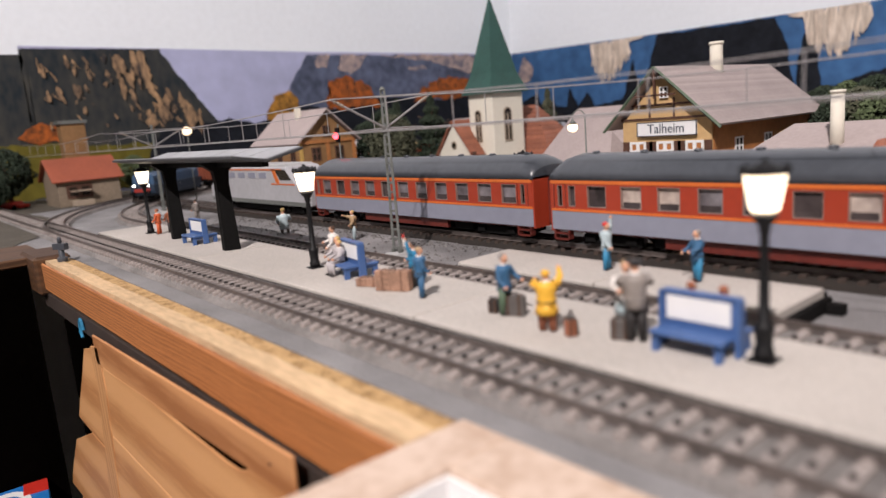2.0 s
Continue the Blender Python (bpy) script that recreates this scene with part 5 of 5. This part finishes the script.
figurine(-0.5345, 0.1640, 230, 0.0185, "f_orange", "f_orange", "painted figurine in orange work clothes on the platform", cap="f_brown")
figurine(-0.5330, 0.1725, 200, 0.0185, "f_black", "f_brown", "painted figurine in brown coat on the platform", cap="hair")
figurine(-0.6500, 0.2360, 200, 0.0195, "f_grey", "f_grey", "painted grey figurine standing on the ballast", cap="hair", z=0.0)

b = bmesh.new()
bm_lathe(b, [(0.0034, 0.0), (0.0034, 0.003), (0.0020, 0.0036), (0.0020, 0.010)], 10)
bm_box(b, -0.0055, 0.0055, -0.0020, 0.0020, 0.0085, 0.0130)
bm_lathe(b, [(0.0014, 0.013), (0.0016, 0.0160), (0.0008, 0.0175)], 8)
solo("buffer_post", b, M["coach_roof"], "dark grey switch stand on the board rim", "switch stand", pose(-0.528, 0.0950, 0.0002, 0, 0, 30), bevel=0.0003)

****

▶ **DO THIS**
Copy the whole of the material above exactly, but not its images.

▶ **RESPONSE FOR THIS EXERCISE**
2.0 s
Continue the Blender Python (bpy) script that recreates this scene with part 5 of 5. This part finishes the script.
figurine(-0.5345, 0.1640, 230, 0.0185, "f_orange", "f_orange", "painted figurine in orange work clothes on the platform", cap="f_brown")
figurine(-0.5330, 0.1725, 200, 0.0185, "f_black", "f_brown", "painted figurine in brown coat on the platform", cap="hair")
figurine(-0.6500, 0.2360, 200, 0.0195, "f_grey", "f_grey", "painted grey figurine standing on the ballast", cap="hair", z=0.0)

b = bmesh.new()
bm_lathe(b, [(0.0034, 0.0), (0.0034, 0.003), (0.0020, 0.0036), (0.0020, 0.010)], 10)
bm_box(b, -0.0055, 0.0055, -0.0020, 0.0020, 0.0085, 0.0130)
bm_lathe(b, [(0.0014, 0.013), (0.0016, 0.0160), (0.0008, 0.0175)], 8)
solo("buffer_post", b, M["coach_roof"], "dark grey switch stand on the board rim", "switch stand", pose(-0.528, 0.0950, 0.0002, 0, 0, 30), bevel=0.0003)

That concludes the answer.